— Start of Data provided —

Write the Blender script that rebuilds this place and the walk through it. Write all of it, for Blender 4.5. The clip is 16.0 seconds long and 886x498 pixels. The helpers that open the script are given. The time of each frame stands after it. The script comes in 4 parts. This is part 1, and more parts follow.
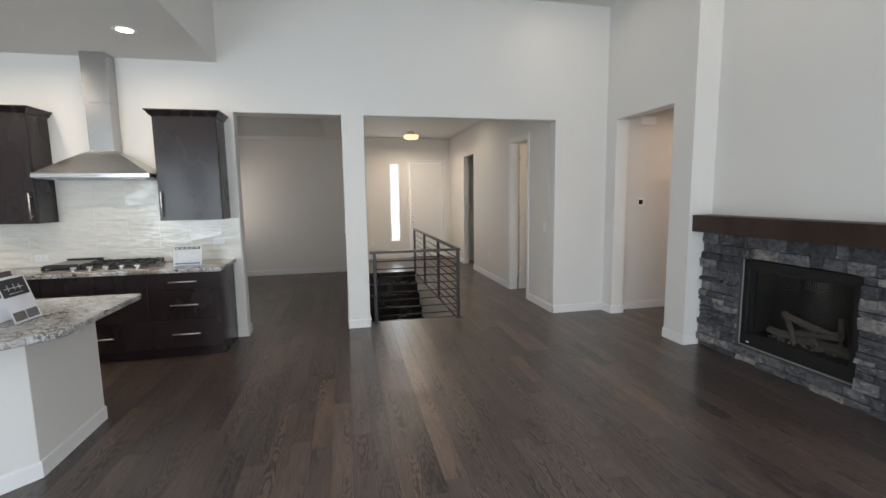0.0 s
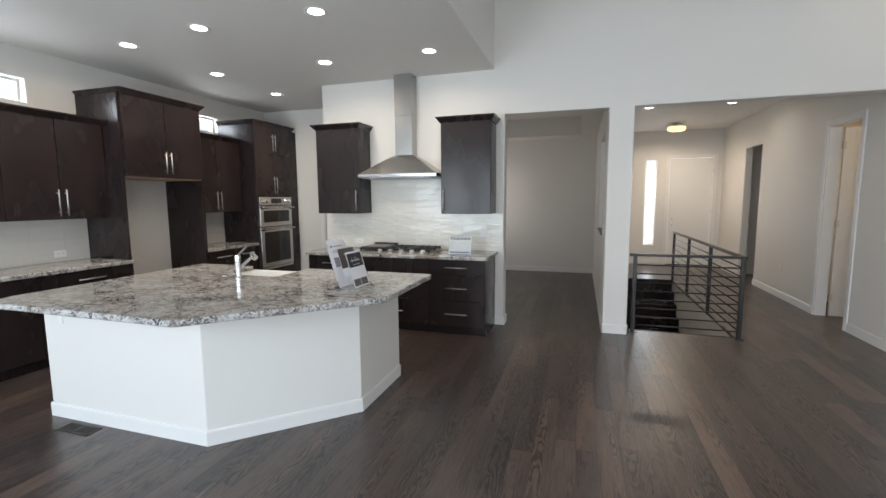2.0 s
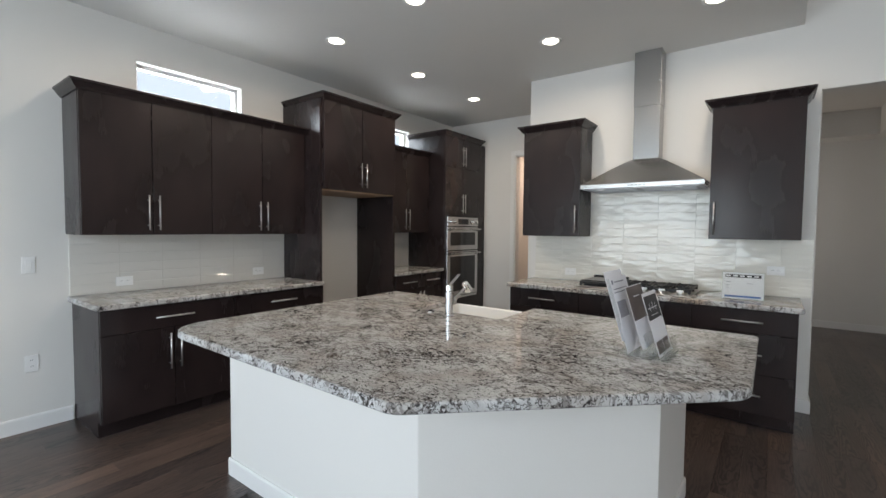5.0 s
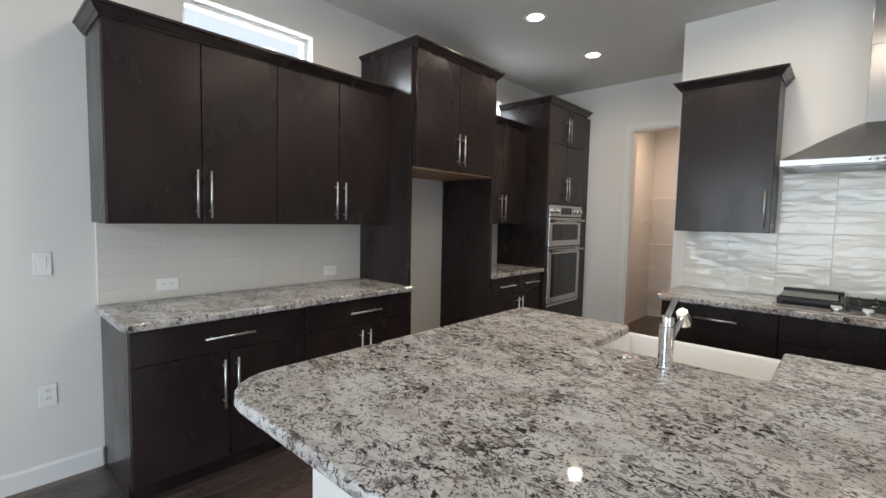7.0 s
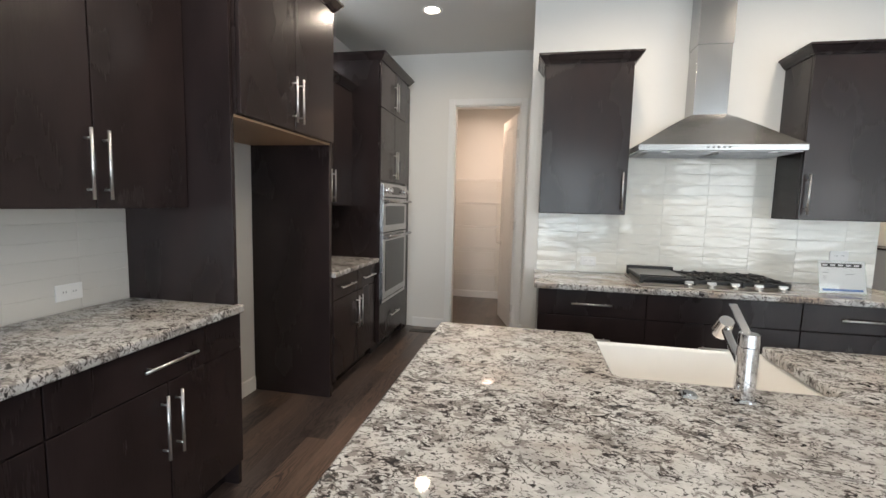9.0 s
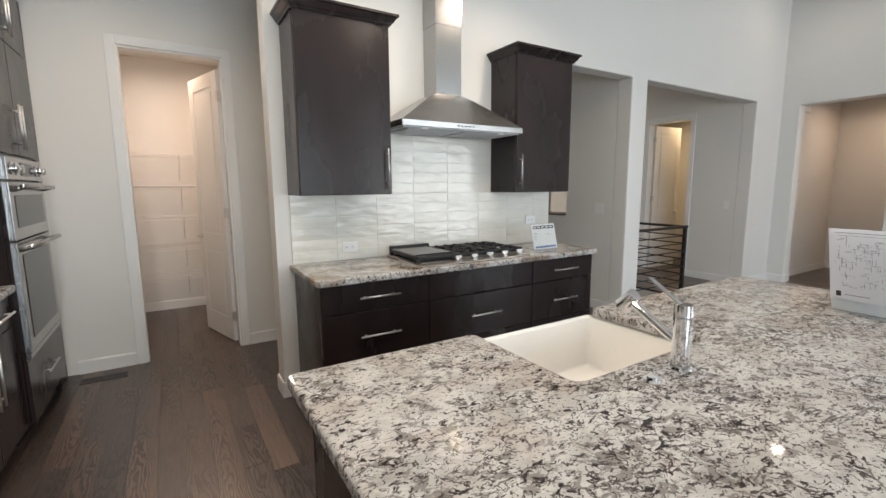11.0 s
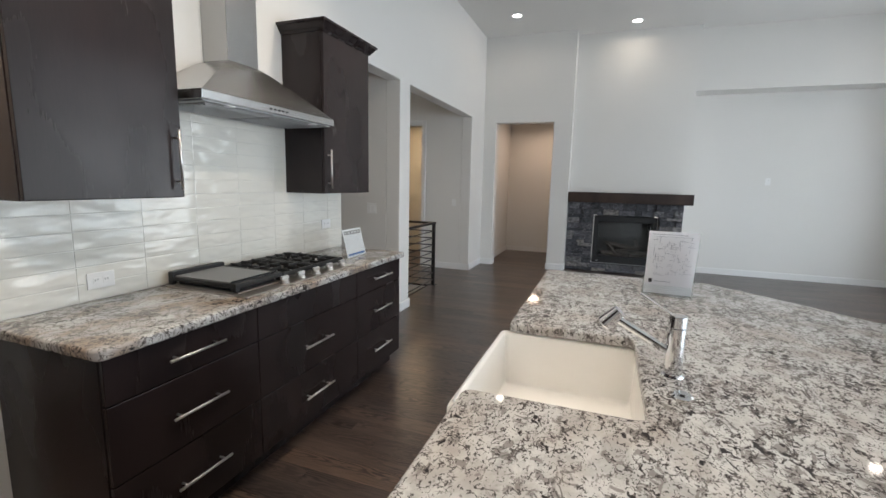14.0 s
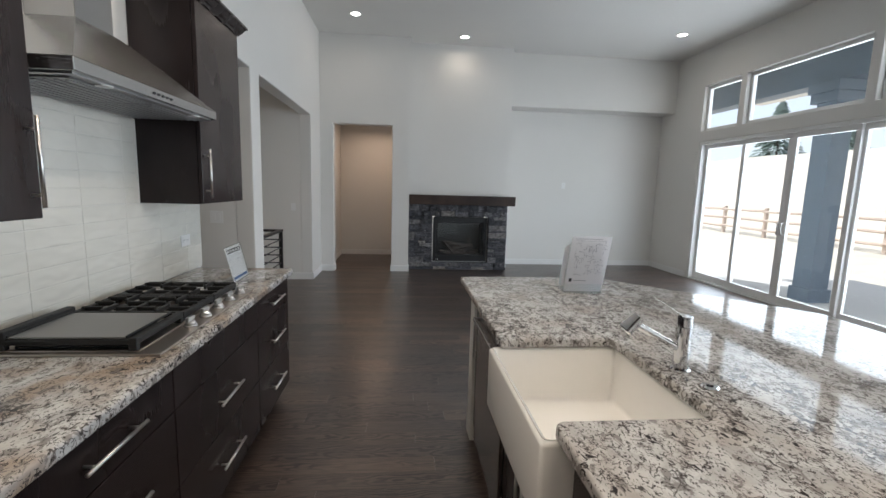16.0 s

— End of Data provided —

### Given task:
Set down the material exactly, every line of it, except for the pictures.

### Result:
Write the Blender script that rebuilds this place and the walk through it. Write all of it, for Blender 4.5. The clip is 16.0 seconds long and 886x498 pixels. The helpers that open the script are given. The time of each frame stands after it. The script comes in 4 parts. This is part 1, and more parts follow.
0.0 s
2.0 s
5.0 s
7.0 s
9.0 s
11.0 s
14.0 s
16.0 s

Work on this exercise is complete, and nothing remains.